How to minimize impact on SQL Server
But what field terminator?
But one of the key problems is what field terminator should you use to extract out the data. Traditional field terminators are tabs (\t), commas (,), or pipes (|) – yet with the types of events, messages, and logs stored these days the previously mentioned field terminators will likely be in the data extract as well.

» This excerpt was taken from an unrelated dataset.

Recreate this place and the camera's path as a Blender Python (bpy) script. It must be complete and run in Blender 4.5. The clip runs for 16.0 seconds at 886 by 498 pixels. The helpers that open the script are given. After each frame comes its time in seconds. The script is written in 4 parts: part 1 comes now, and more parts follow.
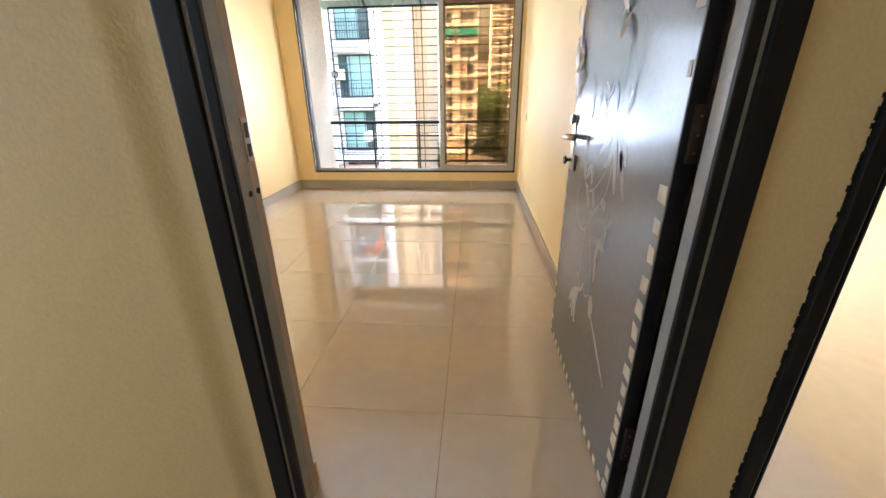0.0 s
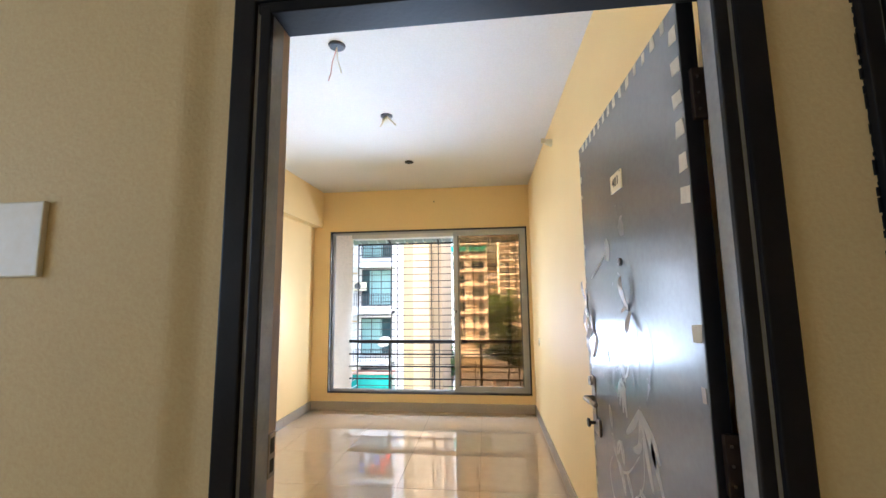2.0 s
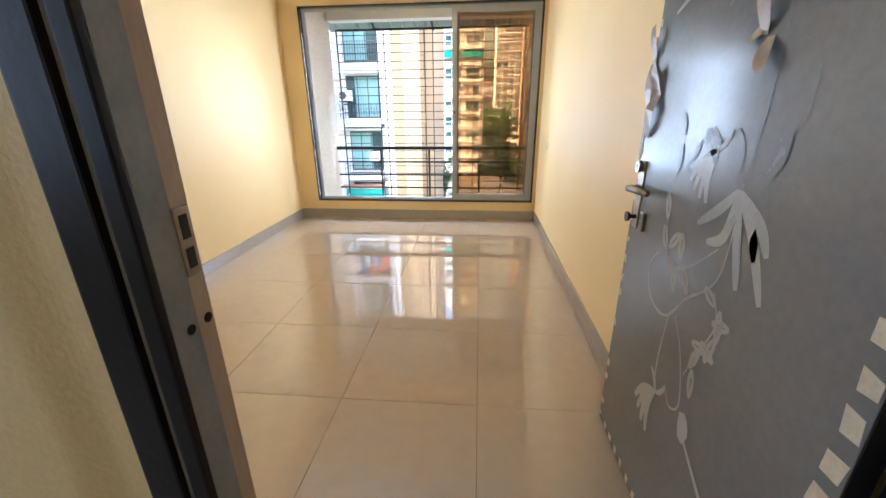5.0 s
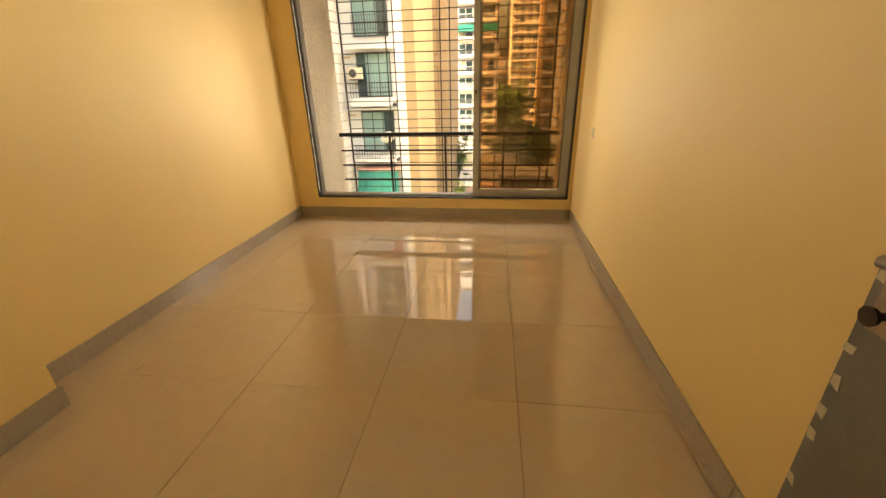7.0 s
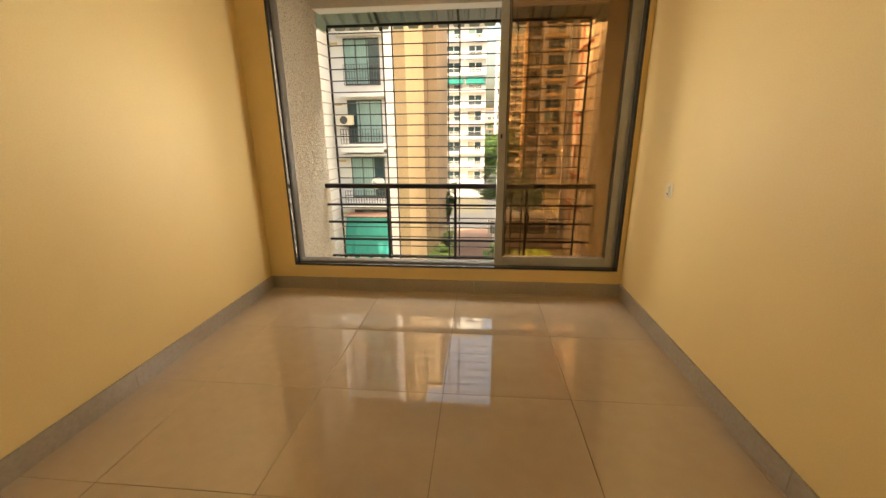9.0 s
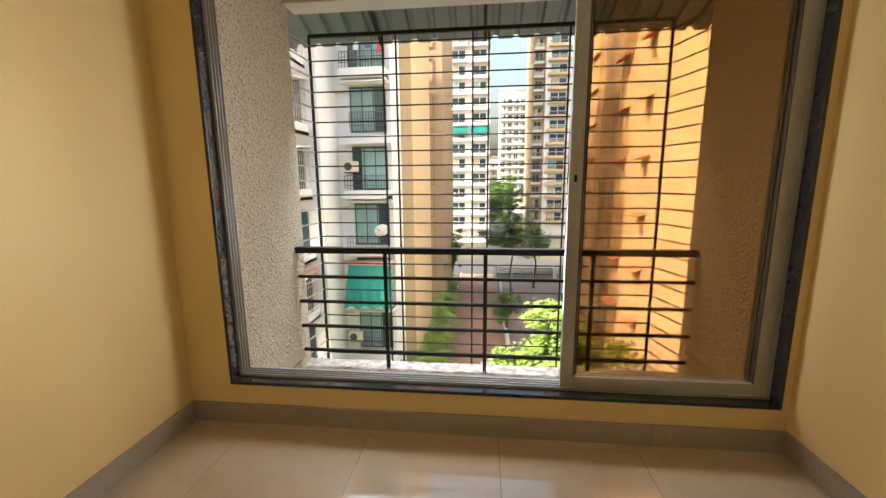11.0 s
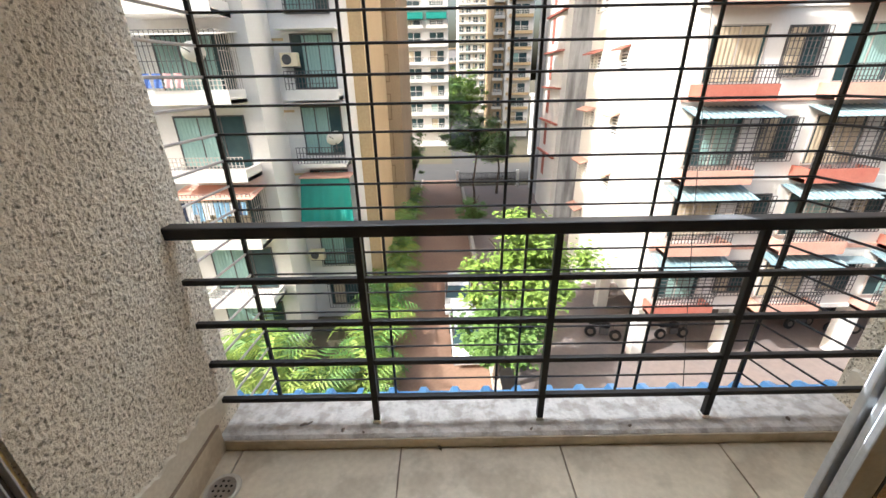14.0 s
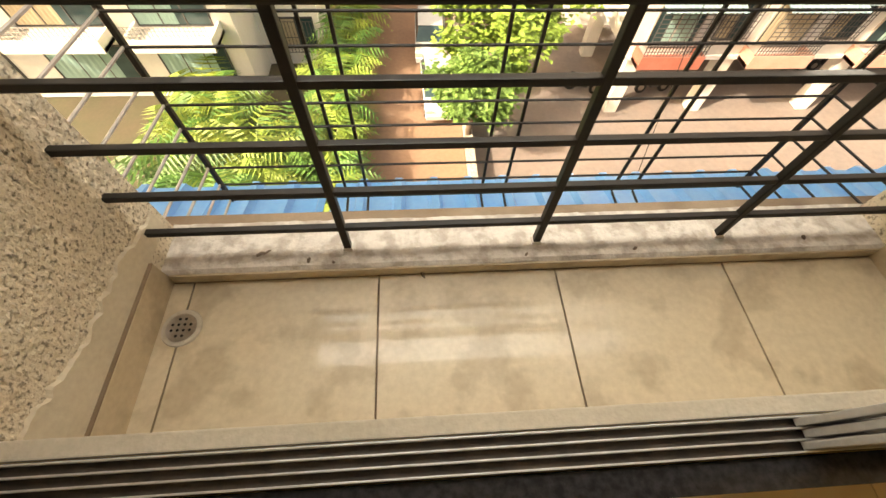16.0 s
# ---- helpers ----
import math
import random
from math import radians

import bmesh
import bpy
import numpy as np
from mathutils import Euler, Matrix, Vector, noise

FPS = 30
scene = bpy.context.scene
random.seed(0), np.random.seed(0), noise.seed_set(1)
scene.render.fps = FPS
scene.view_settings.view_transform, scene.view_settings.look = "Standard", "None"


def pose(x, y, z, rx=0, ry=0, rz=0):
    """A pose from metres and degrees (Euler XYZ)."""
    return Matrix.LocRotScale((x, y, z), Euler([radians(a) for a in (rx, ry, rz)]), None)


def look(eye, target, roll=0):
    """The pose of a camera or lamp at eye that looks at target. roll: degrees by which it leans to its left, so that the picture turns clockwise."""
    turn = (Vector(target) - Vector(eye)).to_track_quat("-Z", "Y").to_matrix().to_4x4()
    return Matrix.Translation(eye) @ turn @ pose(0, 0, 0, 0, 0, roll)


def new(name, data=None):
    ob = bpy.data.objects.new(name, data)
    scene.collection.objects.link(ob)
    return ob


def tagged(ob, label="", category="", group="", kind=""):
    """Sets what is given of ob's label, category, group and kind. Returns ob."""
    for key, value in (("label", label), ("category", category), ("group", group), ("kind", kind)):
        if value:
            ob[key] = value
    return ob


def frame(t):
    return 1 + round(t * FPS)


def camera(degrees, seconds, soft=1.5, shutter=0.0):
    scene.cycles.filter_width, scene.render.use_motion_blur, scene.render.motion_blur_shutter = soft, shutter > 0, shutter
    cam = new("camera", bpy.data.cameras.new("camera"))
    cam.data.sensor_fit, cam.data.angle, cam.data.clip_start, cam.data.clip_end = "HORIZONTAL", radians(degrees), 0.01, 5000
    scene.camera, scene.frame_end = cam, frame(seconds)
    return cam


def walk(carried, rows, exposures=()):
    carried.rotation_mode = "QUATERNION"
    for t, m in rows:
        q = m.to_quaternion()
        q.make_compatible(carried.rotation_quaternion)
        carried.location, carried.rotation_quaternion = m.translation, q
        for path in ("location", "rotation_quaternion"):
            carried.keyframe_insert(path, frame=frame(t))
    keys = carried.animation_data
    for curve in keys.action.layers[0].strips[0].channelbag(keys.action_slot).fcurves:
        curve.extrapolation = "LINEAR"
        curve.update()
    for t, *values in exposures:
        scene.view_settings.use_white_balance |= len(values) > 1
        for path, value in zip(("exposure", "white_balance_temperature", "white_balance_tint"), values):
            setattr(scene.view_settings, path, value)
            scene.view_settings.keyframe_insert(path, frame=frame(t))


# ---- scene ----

For example, if a Hive external table is built against comma-delimited files with the fields themselves containing commas, your schema will get messed up.
By default, Hive itself uses the ^A (01) as its field terminator; if you do not specify a field terminator when creating a Hive table, the file(s) Hive generates it will terminate fields using ^A. So if you could create bulk extract from SQL Server that is ^A-delimited, you’re set!
So how do I create a ^A-delimited file via BCP from SQL Server
To create a ^A-delimited file via BCP from SQL Server, the syntax is as follows:
bcp “select * from [table] with (no lock) where tx_date >= ’12/26/2013 00:00:00′ and tx_date < ’12/27/2013 00:00:00′” queryout test.log -S $servername -T -c -t 0x01 -a 65535 -b 100000
As noted in the BCP syntax above, the -t (field terminator parameter) has the value of 0x01 which corresponds to ^A (01) in Windows.
By bulk exporting your data in this fashion, you can now copy / put your data into your Hadoop cluster in Hive’s default field terminator.
Reblogged this on Ayad Shammout's SQL & BI Blog.
Nice. Is there any way by using BCP that we can directly create data file on hdfs, instead of copying from local to hdfs.
I’m afraid there isn’t a way to do this via BCP. BCP will allow you to import / export data from SQL Server. But to get it to HDFS, you will probably want to use soemthing like SQOOP or upload the data to HDFS via the hdfs -put commands.